Required task:
All of the listing below must be repeated word for word. Pictures are the only thing to omit.

Data block:
--- --- ---

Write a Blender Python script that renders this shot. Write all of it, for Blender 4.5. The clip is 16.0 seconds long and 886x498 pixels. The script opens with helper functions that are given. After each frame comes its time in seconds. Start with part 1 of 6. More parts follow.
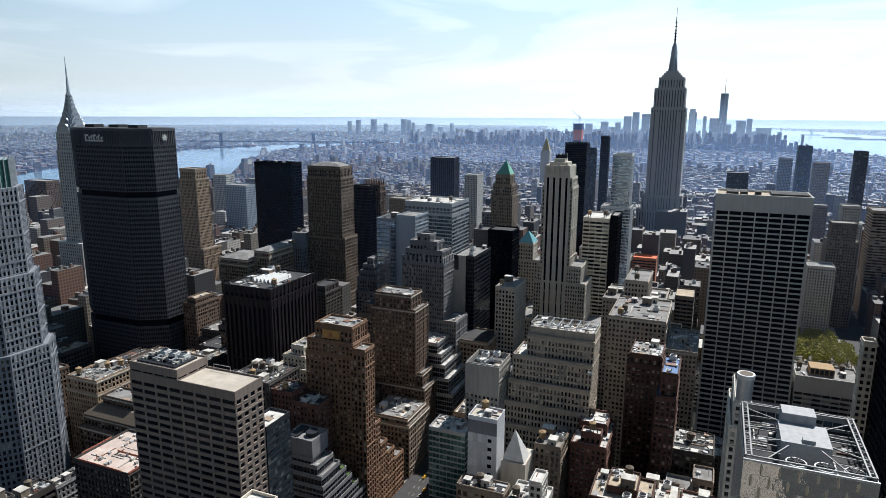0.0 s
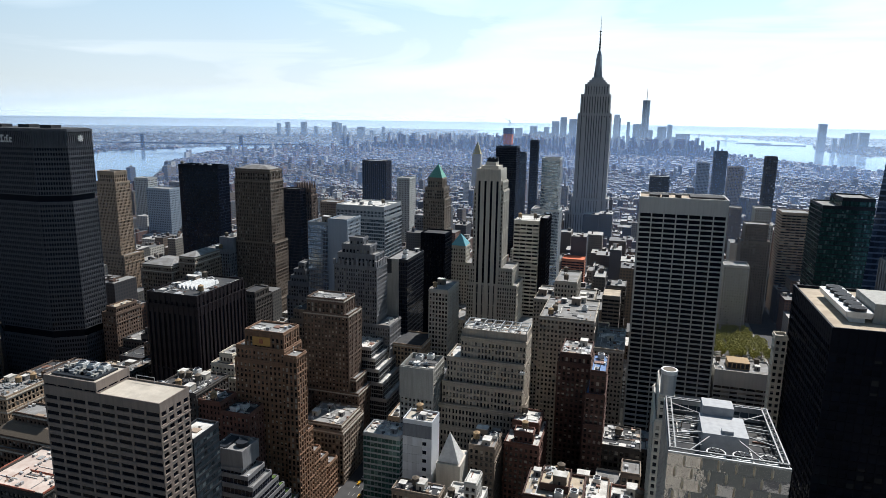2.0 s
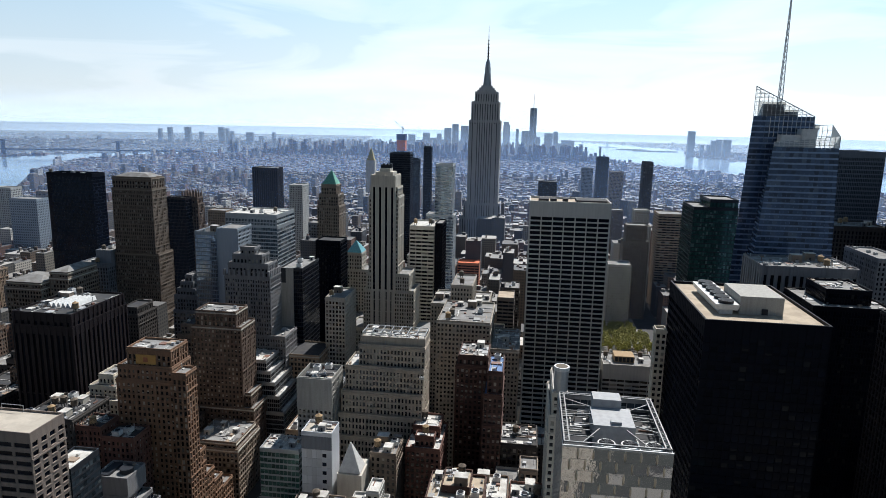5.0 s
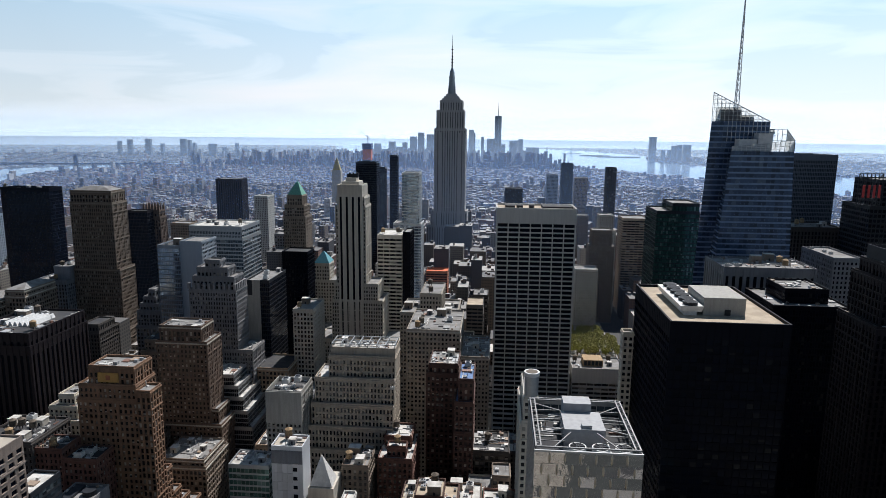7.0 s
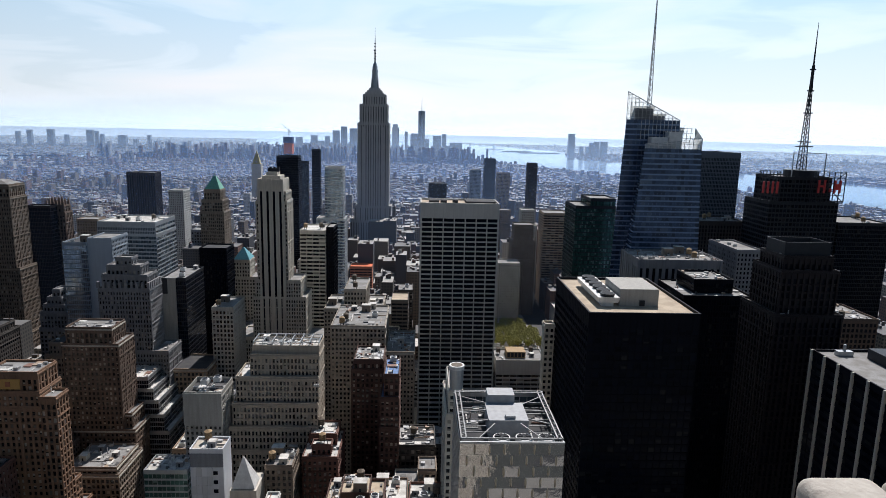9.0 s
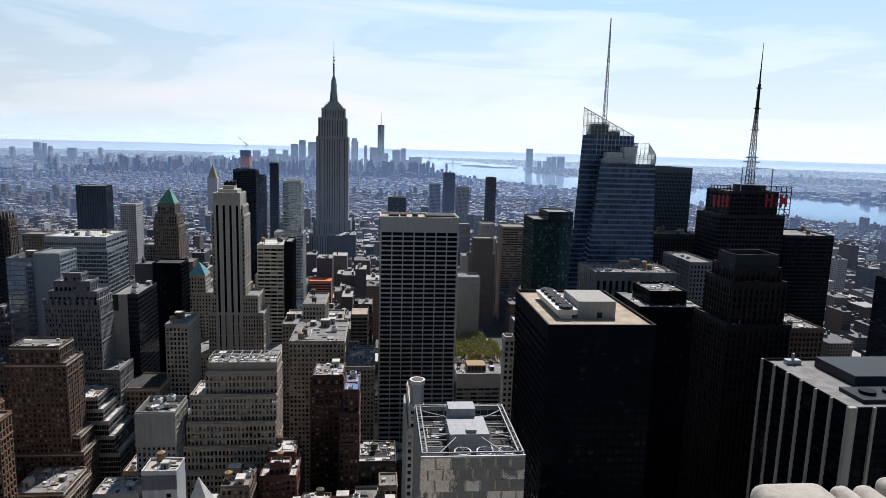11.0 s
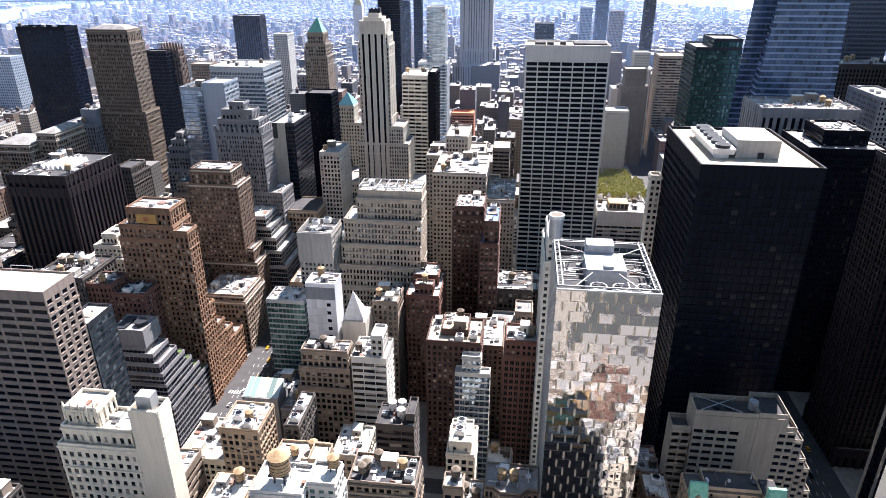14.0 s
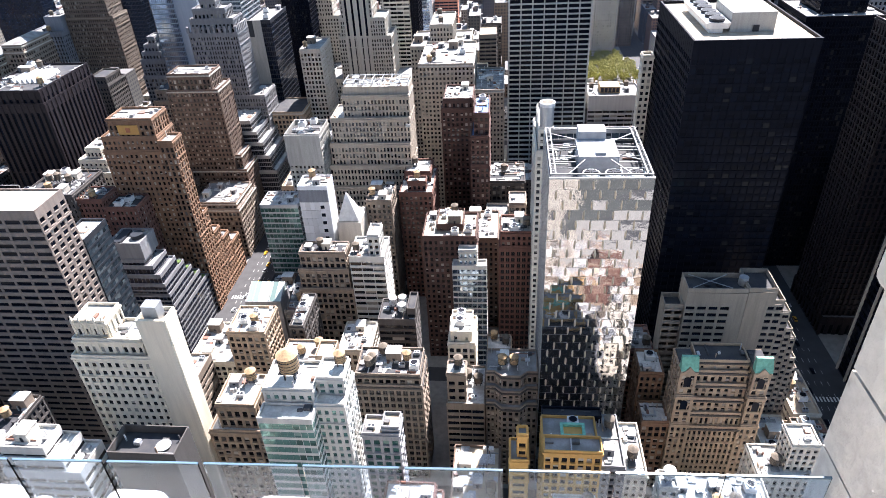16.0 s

--- --- ---

Expected answer:
Write a Blender Python script that renders this shot. Write all of it, for Blender 4.5. The clip is 16.0 seconds long and 886x498 pixels. The script opens with helper functions that are given. After each frame comes its time in seconds. Start with part 1 of 6. More parts follow.
0.0 s
2.0 s
5.0 s
7.0 s
9.0 s
11.0 s
14.0 s
16.0 s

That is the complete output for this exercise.